Scaringi v. Elizabeth Broome Realty Corp.

—Order, Supreme Court, New York County (Edward J. Greenfield, J.), entered November 26, 1991, which, inter alia, granted defendants’ motions to dismiss the complaint with prejudice, unanimously affirmed, without costs.

The trial court properly concluded that no cause of action for negligence was commenced. When a summons is served without a complaint pursuant to CPLR 305 (b), it is imperative that " ' "at least basic information concerning the nature of plaintiffs claim and the relief sought” ’ ” be provided (Matter of Hart Is. Comm. v Koch, 150 AD2d 269, 271, lv denied 75 NY2d 705).
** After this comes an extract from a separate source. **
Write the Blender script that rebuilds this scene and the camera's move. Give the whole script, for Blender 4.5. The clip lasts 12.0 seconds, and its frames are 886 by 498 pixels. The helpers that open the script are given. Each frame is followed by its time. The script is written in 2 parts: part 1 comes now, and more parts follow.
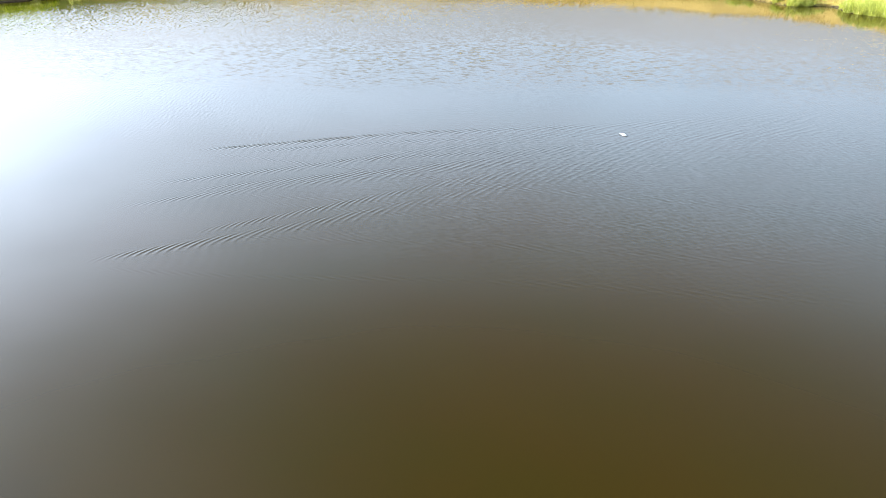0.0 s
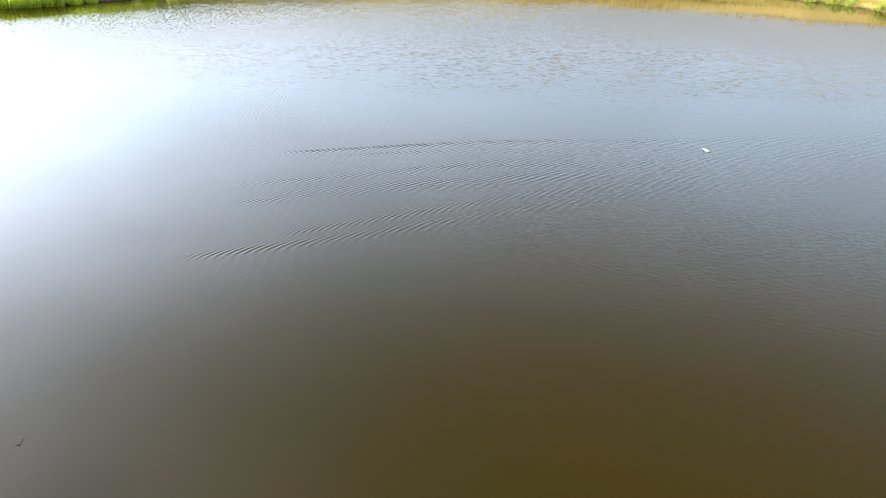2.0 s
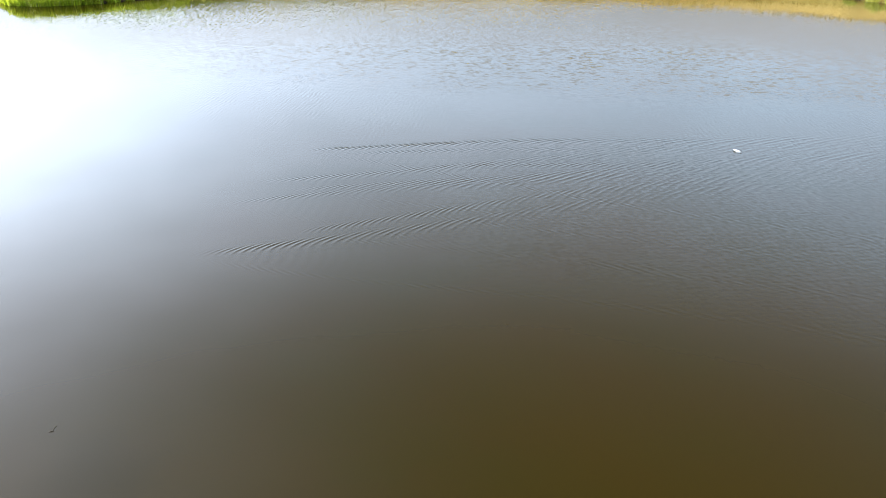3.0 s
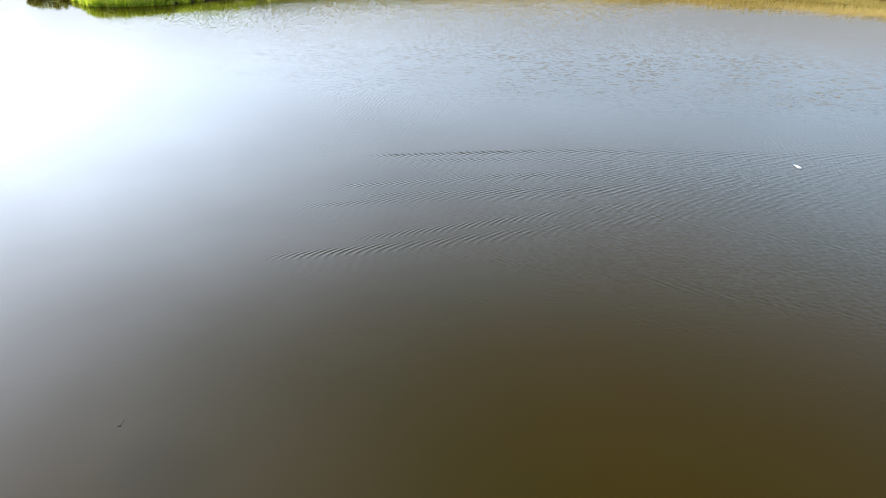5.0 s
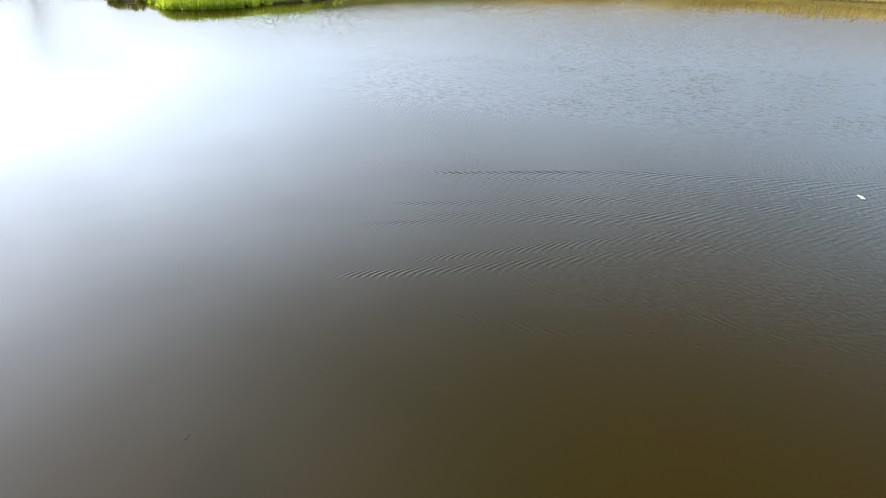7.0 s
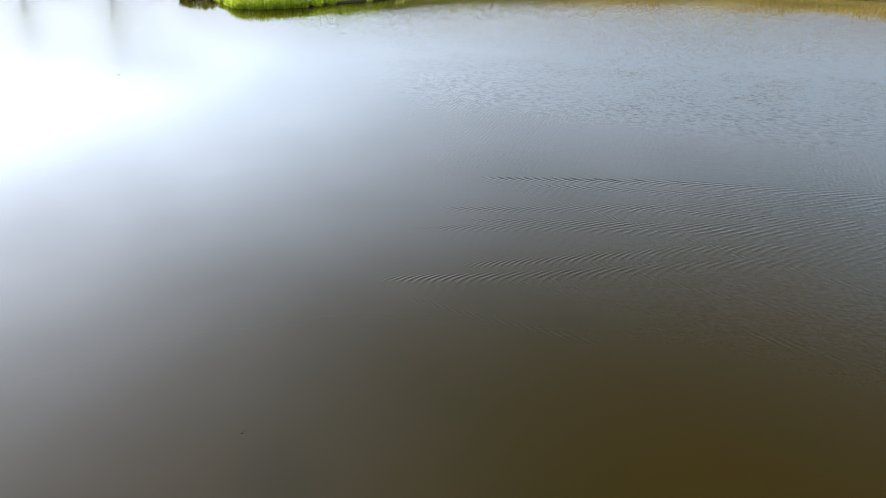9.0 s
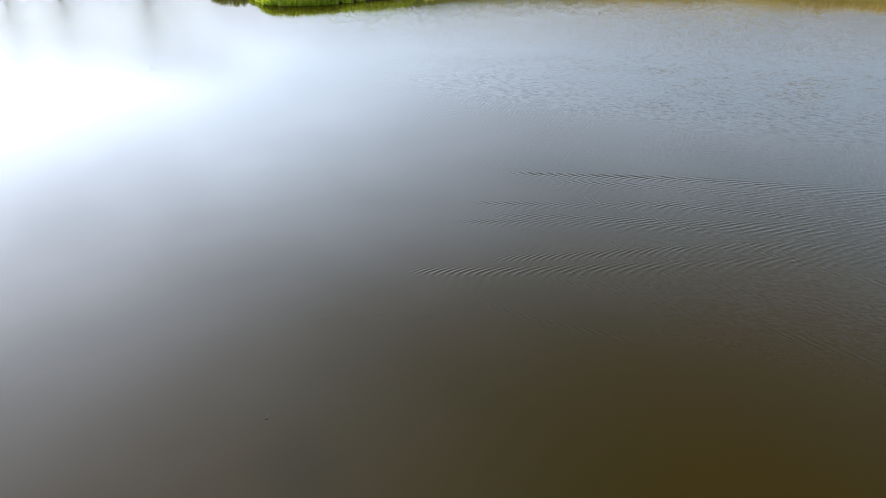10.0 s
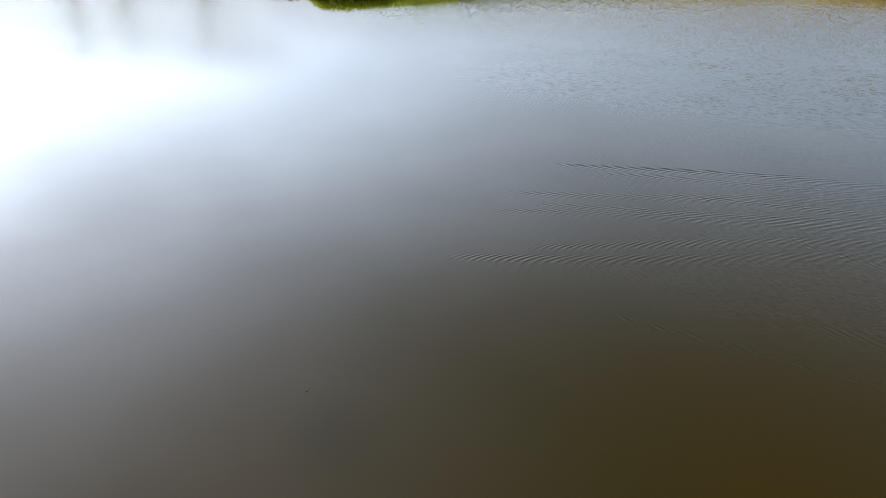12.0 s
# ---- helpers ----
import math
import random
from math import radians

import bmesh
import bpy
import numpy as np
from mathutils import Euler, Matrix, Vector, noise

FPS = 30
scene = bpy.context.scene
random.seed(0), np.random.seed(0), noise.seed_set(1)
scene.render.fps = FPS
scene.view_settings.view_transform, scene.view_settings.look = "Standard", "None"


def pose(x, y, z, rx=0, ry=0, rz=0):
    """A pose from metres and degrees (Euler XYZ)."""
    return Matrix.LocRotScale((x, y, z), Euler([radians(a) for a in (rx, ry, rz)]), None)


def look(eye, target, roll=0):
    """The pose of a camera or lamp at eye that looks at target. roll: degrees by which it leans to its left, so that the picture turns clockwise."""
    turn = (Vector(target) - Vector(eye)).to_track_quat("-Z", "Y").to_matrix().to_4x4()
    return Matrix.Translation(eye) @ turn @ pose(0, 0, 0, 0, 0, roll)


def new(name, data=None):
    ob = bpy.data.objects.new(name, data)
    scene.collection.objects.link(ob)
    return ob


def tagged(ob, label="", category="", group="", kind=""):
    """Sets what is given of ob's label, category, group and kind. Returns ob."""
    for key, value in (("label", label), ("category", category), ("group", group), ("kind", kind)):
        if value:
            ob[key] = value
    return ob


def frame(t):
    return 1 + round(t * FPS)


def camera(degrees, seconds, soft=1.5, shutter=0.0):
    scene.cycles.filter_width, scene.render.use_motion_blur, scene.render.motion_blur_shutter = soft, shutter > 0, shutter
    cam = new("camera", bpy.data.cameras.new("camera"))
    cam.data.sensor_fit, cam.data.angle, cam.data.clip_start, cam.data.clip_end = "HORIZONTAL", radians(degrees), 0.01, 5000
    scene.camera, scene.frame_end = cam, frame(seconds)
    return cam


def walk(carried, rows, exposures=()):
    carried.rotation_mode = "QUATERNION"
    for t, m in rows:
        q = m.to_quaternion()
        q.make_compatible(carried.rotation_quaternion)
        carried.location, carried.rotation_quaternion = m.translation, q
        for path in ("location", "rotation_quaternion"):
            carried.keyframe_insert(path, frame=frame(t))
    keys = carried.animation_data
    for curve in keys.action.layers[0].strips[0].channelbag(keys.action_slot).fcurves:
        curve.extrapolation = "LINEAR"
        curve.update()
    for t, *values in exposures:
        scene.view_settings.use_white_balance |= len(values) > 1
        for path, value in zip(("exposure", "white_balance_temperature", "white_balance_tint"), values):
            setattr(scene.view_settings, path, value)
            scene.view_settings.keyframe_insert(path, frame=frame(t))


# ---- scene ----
cam = camera(64.7, 12.0, soft=0.9)

# seconds, x, y, z, yaw, pitch, roll
PATH = [
    (0.0, 0.000, -0.000, 6.337, -0.000, -25.674, -0.709),
    (0.5, 0.012, 0.049, 6.350, 1.688, -25.735, -0.611),
    (1.0, 0.011, 0.100, 6.403, 3.419, -25.738, -0.588),
    (1.5, -0.003, 0.145, 6.485, 4.894, -25.727, -0.596),
    (2.0, 0.017, 0.182, 6.563, 6.431, -25.738, -0.599),
    (2.5, 0.047, 0.173, 6.598, 7.638, -25.815, -0.481),
    (3.0, 0.088, 0.136, 6.603, 8.855, -25.952, -0.361),
    (3.5, 0.122, 0.096, 6.651, 10.046, -26.044, -0.250),
    (4.0, 0.150, 0.059, 6.737, 11.222, -26.104, -0.165),
    (4.5, 0.170, 0.030, 6.858, 12.391, -26.147, -0.109),
    (5.0, 0.183, 0.011, 7.009, 13.565, -26.188, -0.076),
    (5.5, 0.186, 0.009, 7.187, 14.752, -26.240, -0.049),
    (6.0, 0.199, 0.002, 7.379, 16.019, -26.338, -0.057),
    (6.5, 0.216, -0.035, 7.588, 17.206, -26.424, -0.022),
    (7.0, 0.260, -0.082, 7.793, 18.481, -26.531, 0.031),
    (7.5, 0.294, -0.120, 7.947, 19.718, -26.610, 0.095),
    (8.0, 0.321, -0.150, 8.052, 20.919, -26.670, 0.178),
    (8.5, 0.343, -0.175, 8.107, 22.090, -26.717, 0.282),
    (9.0, 0.363, -0.198, 8.112, 23.234, -26.761, 0.400),
    (9.5, 0.383, -0.222, 8.069, 24.354, -26.809, 0.505),
    (10.0, 0.402, -0.264, 8.006, 25.483, -26.857, 0.585),
    (10.5, 0.428, -0.311, 7.958, 26.529, -26.885, 0.649),
    (11.0, 0.477, -0.379, 7.923, 27.552, -26.935, 0.732),
    (11.5, 0.551, -0.449, 7.890, 28.476, -26.962, 0.830),
    (12.0, 0.635, -0.509, 7.856, 29.401, -27.013, 0.924),
]
EXPOSURES = [(0.0, 1.22), (3.0, 1.02), (6.5, 0.78), (9.0, 0.57), (12.0, 0.30)]
walk(cam, [(t, pose(x, y, z, 90 + pitch, roll, yaw)) for t, x, y, z, yaw, pitch, roll in PATH], EXPOSURES)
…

Here, defendants could not reasonably have been expected to ascertain the nature of the action from plaintiffs mere description of same as "Premises”. That term does not denote a recognizable cause of action (cf., Rowell v Gould, Inc., 124 AD2d 995, 996), and could well encompass any number of potential causes of action. Since the action was terminated for failure to obtain personal jurisdiction, plaintiff may not obtain a six-month extension of time for re-commencing the action (Parker v Mack, 61 NY2d 114). Finally, since it is not disputed that the same deficient summons with notice was served on the non-answering defendant Elizabeth Broome *224Realty Corp., the trial court properly dismissed the action, sua sponte, as to that defendant. Concur — Murphy, P. J., Sullivan, Rosenberger, Asch and Rubin, JJ. [See, 154 Misc 2d 786.]